• WRITTEN PROBLEM: Extract the complete listing and repeat it word for word.

• COLLECTED MATERIAL:
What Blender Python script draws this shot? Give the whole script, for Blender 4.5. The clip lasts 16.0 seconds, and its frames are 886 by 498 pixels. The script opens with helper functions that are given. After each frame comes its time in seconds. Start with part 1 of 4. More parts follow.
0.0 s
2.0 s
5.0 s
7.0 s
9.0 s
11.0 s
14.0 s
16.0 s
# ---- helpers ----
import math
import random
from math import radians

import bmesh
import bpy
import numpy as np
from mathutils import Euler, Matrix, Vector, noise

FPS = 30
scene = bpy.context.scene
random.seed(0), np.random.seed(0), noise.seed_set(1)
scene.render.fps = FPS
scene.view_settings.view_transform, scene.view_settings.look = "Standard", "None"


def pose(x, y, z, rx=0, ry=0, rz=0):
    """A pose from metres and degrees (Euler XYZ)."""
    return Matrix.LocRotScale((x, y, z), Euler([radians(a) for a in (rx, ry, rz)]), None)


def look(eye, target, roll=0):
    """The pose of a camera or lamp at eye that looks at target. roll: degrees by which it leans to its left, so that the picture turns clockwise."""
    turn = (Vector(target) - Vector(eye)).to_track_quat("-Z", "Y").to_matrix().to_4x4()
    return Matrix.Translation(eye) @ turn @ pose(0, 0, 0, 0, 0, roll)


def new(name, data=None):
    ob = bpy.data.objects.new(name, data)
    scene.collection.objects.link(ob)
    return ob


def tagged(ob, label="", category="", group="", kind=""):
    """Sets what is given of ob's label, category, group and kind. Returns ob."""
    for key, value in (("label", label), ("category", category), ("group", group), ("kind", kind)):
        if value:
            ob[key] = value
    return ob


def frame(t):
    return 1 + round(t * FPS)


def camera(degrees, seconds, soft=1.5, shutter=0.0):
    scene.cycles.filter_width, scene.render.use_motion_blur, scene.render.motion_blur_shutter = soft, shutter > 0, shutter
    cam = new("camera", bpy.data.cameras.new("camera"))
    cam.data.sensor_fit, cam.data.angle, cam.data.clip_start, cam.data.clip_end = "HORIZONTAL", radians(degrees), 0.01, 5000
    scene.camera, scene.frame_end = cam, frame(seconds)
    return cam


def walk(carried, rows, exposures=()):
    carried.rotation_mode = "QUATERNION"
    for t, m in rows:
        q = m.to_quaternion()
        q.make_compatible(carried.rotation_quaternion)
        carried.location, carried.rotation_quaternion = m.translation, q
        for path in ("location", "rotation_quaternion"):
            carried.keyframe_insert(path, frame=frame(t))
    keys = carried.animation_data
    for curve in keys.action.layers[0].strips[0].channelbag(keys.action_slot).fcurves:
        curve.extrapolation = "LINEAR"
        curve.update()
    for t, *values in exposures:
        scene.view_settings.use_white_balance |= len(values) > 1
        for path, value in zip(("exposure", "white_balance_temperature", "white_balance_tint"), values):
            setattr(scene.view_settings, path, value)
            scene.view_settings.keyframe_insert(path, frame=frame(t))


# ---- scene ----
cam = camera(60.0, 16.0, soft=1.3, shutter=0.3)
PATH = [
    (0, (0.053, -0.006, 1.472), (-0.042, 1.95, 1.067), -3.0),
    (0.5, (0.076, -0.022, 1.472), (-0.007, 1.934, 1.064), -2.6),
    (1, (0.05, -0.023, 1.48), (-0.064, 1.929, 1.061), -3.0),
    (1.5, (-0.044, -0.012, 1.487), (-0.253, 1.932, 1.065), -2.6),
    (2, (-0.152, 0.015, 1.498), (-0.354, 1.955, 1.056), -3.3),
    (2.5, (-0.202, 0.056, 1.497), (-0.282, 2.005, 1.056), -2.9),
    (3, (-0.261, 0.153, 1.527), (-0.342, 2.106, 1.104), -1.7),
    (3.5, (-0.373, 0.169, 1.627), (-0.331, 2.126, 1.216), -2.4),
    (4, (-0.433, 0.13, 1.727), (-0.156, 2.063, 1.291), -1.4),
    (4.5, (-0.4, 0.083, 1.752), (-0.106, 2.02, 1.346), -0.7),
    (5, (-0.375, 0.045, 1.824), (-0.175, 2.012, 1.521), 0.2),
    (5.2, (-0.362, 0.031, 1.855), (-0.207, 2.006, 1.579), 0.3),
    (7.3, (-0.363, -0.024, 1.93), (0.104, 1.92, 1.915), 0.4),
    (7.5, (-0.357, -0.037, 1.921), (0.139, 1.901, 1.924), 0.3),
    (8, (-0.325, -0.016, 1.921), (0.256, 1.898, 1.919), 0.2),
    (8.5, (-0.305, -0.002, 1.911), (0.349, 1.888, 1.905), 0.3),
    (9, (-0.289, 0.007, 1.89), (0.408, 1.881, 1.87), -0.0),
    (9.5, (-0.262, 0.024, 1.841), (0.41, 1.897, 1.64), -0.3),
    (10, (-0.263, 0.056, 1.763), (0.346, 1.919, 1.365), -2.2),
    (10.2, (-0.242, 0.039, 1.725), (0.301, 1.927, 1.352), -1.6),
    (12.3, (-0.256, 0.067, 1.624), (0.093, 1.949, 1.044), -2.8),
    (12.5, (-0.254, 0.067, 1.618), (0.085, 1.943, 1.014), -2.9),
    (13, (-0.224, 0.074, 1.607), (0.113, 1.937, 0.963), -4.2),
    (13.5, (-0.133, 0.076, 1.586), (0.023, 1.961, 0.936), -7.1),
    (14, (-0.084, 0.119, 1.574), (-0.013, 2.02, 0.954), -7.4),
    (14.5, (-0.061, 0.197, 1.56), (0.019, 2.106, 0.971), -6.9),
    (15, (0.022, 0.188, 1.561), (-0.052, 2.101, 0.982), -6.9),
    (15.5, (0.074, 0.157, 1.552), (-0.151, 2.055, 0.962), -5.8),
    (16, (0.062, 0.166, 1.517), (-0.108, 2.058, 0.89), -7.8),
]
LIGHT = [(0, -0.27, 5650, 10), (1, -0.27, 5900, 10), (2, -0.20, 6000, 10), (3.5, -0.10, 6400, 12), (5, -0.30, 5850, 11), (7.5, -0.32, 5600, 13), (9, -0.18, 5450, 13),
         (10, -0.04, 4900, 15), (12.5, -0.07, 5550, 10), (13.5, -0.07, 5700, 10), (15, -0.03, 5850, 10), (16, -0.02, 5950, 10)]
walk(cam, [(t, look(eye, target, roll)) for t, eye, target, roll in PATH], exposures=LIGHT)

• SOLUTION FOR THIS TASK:
What Blender Python script draws this shot? Give the whole script, for Blender 4.5. The clip lasts 16.0 seconds, and its frames are 886 by 498 pixels. The script opens with helper functions that are given. After each frame comes its time in seconds. Start with part 1 of 4. More parts follow.
0.0 s
2.0 s
5.0 s
7.0 s
9.0 s
11.0 s
14.0 s
16.0 s
# ---- helpers ----
import math
import random
from math import radians

import bmesh
import bpy
import numpy as np
from mathutils import Euler, Matrix, Vector, noise

FPS = 30
scene = bpy.context.scene
random.seed(0), np.random.seed(0), noise.seed_set(1)
scene.render.fps = FPS
scene.view_settings.view_transform, scene.view_settings.look = "Standard", "None"


def pose(x, y, z, rx=0, ry=0, rz=0):
    """A pose from metres and degrees (Euler XYZ)."""
    return Matrix.LocRotScale((x, y, z), Euler([radians(a) for a in (rx, ry, rz)]), None)


def look(eye, target, roll=0):
    """The pose of a camera or lamp at eye that looks at target. roll: degrees by which it leans to its left, so that the picture turns clockwise."""
    turn = (Vector(target) - Vector(eye)).to_track_quat("-Z", "Y").to_matrix().to_4x4()
    return Matrix.Translation(eye) @ turn @ pose(0, 0, 0, 0, 0, roll)


def new(name, data=None):
    ob = bpy.data.objects.new(name, data)
    scene.collection.objects.link(ob)
    return ob


def tagged(ob, label="", category="", group="", kind=""):
    """Sets what is given of ob's label, category, group and kind. Returns ob."""
    for key, value in (("label", label), ("category", category), ("group", group), ("kind", kind)):
        if value:
            ob[key] = value
    return ob


def frame(t):
    return 1 + round(t * FPS)


def camera(degrees, seconds, soft=1.5, shutter=0.0):
    scene.cycles.filter_width, scene.render.use_motion_blur, scene.render.motion_blur_shutter = soft, shutter > 0, shutter
    cam = new("camera", bpy.data.cameras.new("camera"))
    cam.data.sensor_fit, cam.data.angle, cam.data.clip_start, cam.data.clip_end = "HORIZONTAL", radians(degrees), 0.01, 5000
    scene.camera, scene.frame_end = cam, frame(seconds)
    return cam


def walk(carried, rows, exposures=()):
    carried.rotation_mode = "QUATERNION"
    for t, m in rows:
        q = m.to_quaternion()
        q.make_compatible(carried.rotation_quaternion)
        carried.location, carried.rotation_quaternion = m.translation, q
        for path in ("location", "rotation_quaternion"):
            carried.keyframe_insert(path, frame=frame(t))
    keys = carried.animation_data
    for curve in keys.action.layers[0].strips[0].channelbag(keys.action_slot).fcurves:
        curve.extrapolation = "LINEAR"
        curve.update()
    for t, *values in exposures:
        scene.view_settings.use_white_balance |= len(values) > 1
        for path, value in zip(("exposure", "white_balance_temperature", "white_balance_tint"), values):
            setattr(scene.view_settings, path, value)
            scene.view_settings.keyframe_insert(path, frame=frame(t))


# ---- scene ----
cam = camera(60.0, 16.0, soft=1.3, shutter=0.3)
PATH = [
    (0, (0.053, -0.006, 1.472), (-0.042, 1.95, 1.067), -3.0),
    (0.5, (0.076, -0.022, 1.472), (-0.007, 1.934, 1.064), -2.6),
    (1, (0.05, -0.023, 1.48), (-0.064, 1.929, 1.061), -3.0),
    (1.5, (-0.044, -0.012, 1.487), (-0.253, 1.932, 1.065), -2.6),
    (2, (-0.152, 0.015, 1.498), (-0.354, 1.955, 1.056), -3.3),
    (2.5, (-0.202, 0.056, 1.497), (-0.282, 2.005, 1.056), -2.9),
    (3, (-0.261, 0.153, 1.527), (-0.342, 2.106, 1.104), -1.7),
    (3.5, (-0.373, 0.169, 1.627), (-0.331, 2.126, 1.216), -2.4),
    (4, (-0.433, 0.13, 1.727), (-0.156, 2.063, 1.291), -1.4),
    (4.5, (-0.4, 0.083, 1.752), (-0.106, 2.02, 1.346), -0.7),
    (5, (-0.375, 0.045, 1.824), (-0.175, 2.012, 1.521), 0.2),
    (5.2, (-0.362, 0.031, 1.855), (-0.207, 2.006, 1.579), 0.3),
    (7.3, (-0.363, -0.024, 1.93), (0.104, 1.92, 1.915), 0.4),
    (7.5, (-0.357, -0.037, 1.921), (0.139, 1.901, 1.924), 0.3),
    (8, (-0.325, -0.016, 1.921), (0.256, 1.898, 1.919), 0.2),
    (8.5, (-0.305, -0.002, 1.911), (0.349, 1.888, 1.905), 0.3),
    (9, (-0.289, 0.007, 1.89), (0.408, 1.881, 1.87), -0.0),
    (9.5, (-0.262, 0.024, 1.841), (0.41, 1.897, 1.64), -0.3),
    (10, (-0.263, 0.056, 1.763), (0.346, 1.919, 1.365), -2.2),
    (10.2, (-0.242, 0.039, 1.725), (0.301, 1.927, 1.352), -1.6),
    (12.3, (-0.256, 0.067, 1.624), (0.093, 1.949, 1.044), -2.8),
    (12.5, (-0.254, 0.067, 1.618), (0.085, 1.943, 1.014), -2.9),
    (13, (-0.224, 0.074, 1.607), (0.113, 1.937, 0.963), -4.2),
    (13.5, (-0.133, 0.076, 1.586), (0.023, 1.961, 0.936), -7.1),
    (14, (-0.084, 0.119, 1.574), (-0.013, 2.02, 0.954), -7.4),
    (14.5, (-0.061, 0.197, 1.56), (0.019, 2.106, 0.971), -6.9),
    (15, (0.022, 0.188, 1.561), (-0.052, 2.101, 0.982), -6.9),
    (15.5, (0.074, 0.157, 1.552), (-0.151, 2.055, 0.962), -5.8),
    (16, (0.062, 0.166, 1.517), (-0.108, 2.058, 0.89), -7.8),
]
LIGHT = [(0, -0.27, 5650, 10), (1, -0.27, 5900, 10), (2, -0.20, 6000, 10), (3.5, -0.10, 6400, 12), (5, -0.30, 5850, 11), (7.5, -0.32, 5600, 13), (9, -0.18, 5450, 13),
         (10, -0.04, 4900, 15), (12.5, -0.07, 5550, 10), (13.5, -0.07, 5700, 10), (15, -0.03, 5850, 10), (16, -0.02, 5950, 10)]
walk(cam, [(t, look(eye, target, roll)) for t, eye, target, roll in PATH], exposures=LIGHT)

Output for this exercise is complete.